# YOUR OBJECTIVE
Retype each record below word for word. Leave the pictures out.

[Stored data]

★ ★ ★ ★ ★

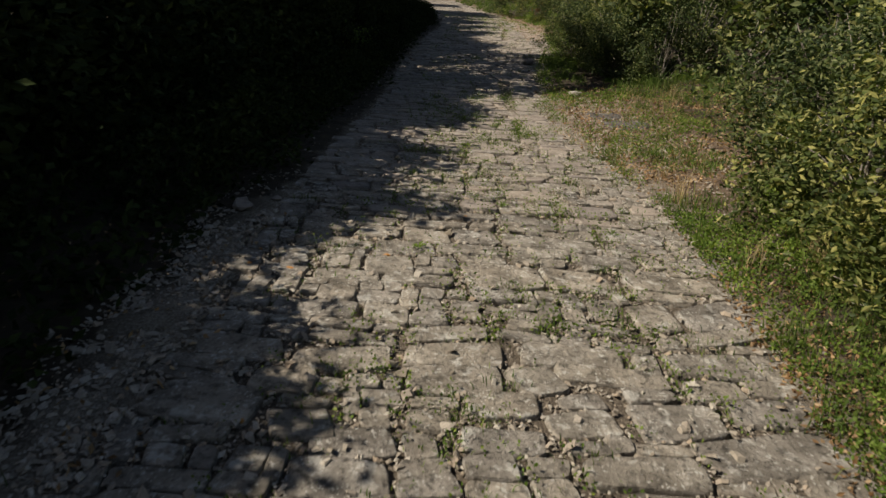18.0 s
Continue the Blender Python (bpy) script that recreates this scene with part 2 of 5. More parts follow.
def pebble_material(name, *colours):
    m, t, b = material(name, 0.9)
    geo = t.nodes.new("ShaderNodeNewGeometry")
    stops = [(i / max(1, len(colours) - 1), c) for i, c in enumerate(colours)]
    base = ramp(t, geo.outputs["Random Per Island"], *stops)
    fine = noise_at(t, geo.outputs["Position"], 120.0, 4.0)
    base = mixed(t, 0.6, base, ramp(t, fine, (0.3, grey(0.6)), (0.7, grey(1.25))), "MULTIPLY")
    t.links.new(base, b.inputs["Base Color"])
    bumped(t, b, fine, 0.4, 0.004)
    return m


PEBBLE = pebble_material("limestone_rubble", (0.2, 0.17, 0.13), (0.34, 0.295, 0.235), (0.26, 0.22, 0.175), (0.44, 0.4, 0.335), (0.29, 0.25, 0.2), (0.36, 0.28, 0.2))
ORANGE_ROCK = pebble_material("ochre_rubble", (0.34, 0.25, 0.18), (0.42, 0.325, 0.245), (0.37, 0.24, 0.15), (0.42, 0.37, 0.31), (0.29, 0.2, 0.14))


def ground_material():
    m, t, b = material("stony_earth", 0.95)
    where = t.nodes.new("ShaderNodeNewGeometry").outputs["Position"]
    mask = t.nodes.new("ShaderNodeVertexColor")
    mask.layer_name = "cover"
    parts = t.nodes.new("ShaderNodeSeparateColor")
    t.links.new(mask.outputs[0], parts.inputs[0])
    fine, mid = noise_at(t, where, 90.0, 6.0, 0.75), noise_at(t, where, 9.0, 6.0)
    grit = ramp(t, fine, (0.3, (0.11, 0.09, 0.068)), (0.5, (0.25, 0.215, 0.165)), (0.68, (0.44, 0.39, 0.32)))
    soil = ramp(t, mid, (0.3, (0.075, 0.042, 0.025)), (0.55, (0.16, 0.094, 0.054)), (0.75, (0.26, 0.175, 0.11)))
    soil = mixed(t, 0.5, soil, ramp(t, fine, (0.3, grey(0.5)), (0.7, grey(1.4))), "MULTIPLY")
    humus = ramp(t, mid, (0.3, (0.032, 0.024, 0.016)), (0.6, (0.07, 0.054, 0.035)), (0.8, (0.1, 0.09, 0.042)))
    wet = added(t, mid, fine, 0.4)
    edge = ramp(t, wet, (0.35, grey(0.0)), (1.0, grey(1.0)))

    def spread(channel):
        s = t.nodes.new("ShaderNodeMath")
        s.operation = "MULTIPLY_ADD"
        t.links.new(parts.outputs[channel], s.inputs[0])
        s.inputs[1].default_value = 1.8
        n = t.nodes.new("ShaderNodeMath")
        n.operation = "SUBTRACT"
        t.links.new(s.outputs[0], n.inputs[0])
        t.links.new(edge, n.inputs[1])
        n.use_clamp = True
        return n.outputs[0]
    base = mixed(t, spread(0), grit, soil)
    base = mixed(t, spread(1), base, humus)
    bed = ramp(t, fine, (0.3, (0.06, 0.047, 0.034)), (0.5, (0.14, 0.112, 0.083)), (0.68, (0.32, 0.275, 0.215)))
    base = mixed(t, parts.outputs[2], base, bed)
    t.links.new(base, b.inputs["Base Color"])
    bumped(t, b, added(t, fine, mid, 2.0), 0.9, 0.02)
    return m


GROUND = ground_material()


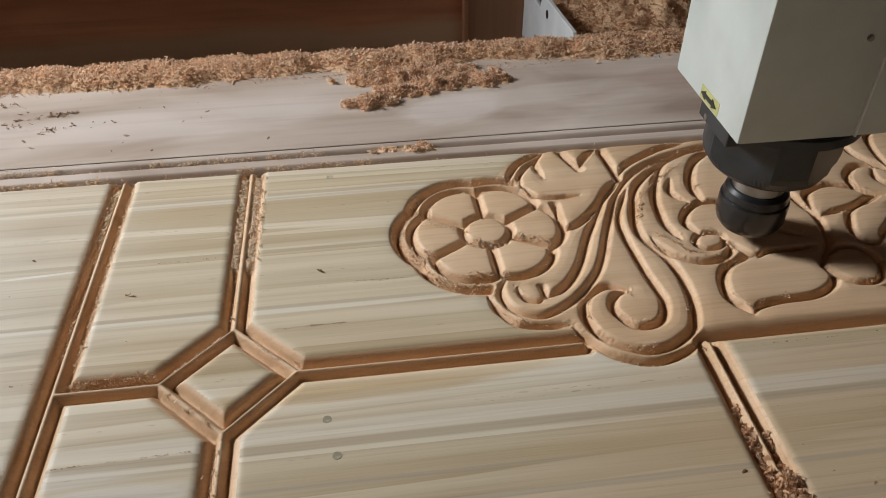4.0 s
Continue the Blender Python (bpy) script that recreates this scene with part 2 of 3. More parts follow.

★ ★ ★ ★ ★

# ANSWER TO THE EXERCISE
18.0 s
Continue the Blender Python (bpy) script that recreates this scene with part 2 of 5. More parts follow.
def pebble_material(name, *colours):
    m, t, b = material(name, 0.9)
    geo = t.nodes.new("ShaderNodeNewGeometry")
    stops = [(i / max(1, len(colours) - 1), c) for i, c in enumerate(colours)]
    base = ramp(t, geo.outputs["Random Per Island"], *stops)
    fine = noise_at(t, geo.outputs["Position"], 120.0, 4.0)
    base = mixed(t, 0.6, base, ramp(t, fine, (0.3, grey(0.6)), (0.7, grey(1.25))), "MULTIPLY")
    t.links.new(base, b.inputs["Base Color"])
    bumped(t, b, fine, 0.4, 0.004)
    return m


PEBBLE = pebble_material("limestone_rubble", (0.2, 0.17, 0.13), (0.34, 0.295, 0.235), (0.26, 0.22, 0.175), (0.44, 0.4, 0.335), (0.29, 0.25, 0.2), (0.36, 0.28, 0.2))
ORANGE_ROCK = pebble_material("ochre_rubble", (0.34, 0.25, 0.18), (0.42, 0.325, 0.245), (0.37, 0.24, 0.15), (0.42, 0.37, 0.31), (0.29, 0.2, 0.14))


def ground_material():
    m, t, b = material("stony_earth", 0.95)
    where = t.nodes.new("ShaderNodeNewGeometry").outputs["Position"]
    mask = t.nodes.new("ShaderNodeVertexColor")
    mask.layer_name = "cover"
    parts = t.nodes.new("ShaderNodeSeparateColor")
    t.links.new(mask.outputs[0], parts.inputs[0])
    fine, mid = noise_at(t, where, 90.0, 6.0, 0.75), noise_at(t, where, 9.0, 6.0)
    grit = ramp(t, fine, (0.3, (0.11, 0.09, 0.068)), (0.5, (0.25, 0.215, 0.165)), (0.68, (0.44, 0.39, 0.32)))
    soil = ramp(t, mid, (0.3, (0.075, 0.042, 0.025)), (0.55, (0.16, 0.094, 0.054)), (0.75, (0.26, 0.175, 0.11)))
    soil = mixed(t, 0.5, soil, ramp(t, fine, (0.3, grey(0.5)), (0.7, grey(1.4))), "MULTIPLY")
    humus = ramp(t, mid, (0.3, (0.032, 0.024, 0.016)), (0.6, (0.07, 0.054, 0.035)), (0.8, (0.1, 0.09, 0.042)))
    wet = added(t, mid, fine, 0.4)
    edge = ramp(t, wet, (0.35, grey(0.0)), (1.0, grey(1.0)))

    def spread(channel):
        s = t.nodes.new("ShaderNodeMath")
        s.operation = "MULTIPLY_ADD"
        t.links.new(parts.outputs[channel], s.inputs[0])
        s.inputs[1].default_value = 1.8
        n = t.nodes.new("ShaderNodeMath")
        n.operation = "SUBTRACT"
        t.links.new(s.outputs[0], n.inputs[0])
        t.links.new(edge, n.inputs[1])
        n.use_clamp = True
        return n.outputs[0]
    base = mixed(t, spread(0), grit, soil)
    base = mixed(t, spread(1), base, humus)
    bed = ramp(t, fine, (0.3, (0.06, 0.047, 0.034)), (0.5, (0.14, 0.112, 0.083)), (0.68, (0.32, 0.275, 0.215)))
    base = mixed(t, parts.outputs[2], base, bed)
    t.links.new(base, b.inputs["Base Color"])
    bumped(t, b, added(t, fine, mid, 2.0), 0.9, 0.02)
    return m


GROUND = ground_material()


4.0 s
Continue the Blender Python (bpy) script that recreates this scene with part 2 of 3. More parts follow.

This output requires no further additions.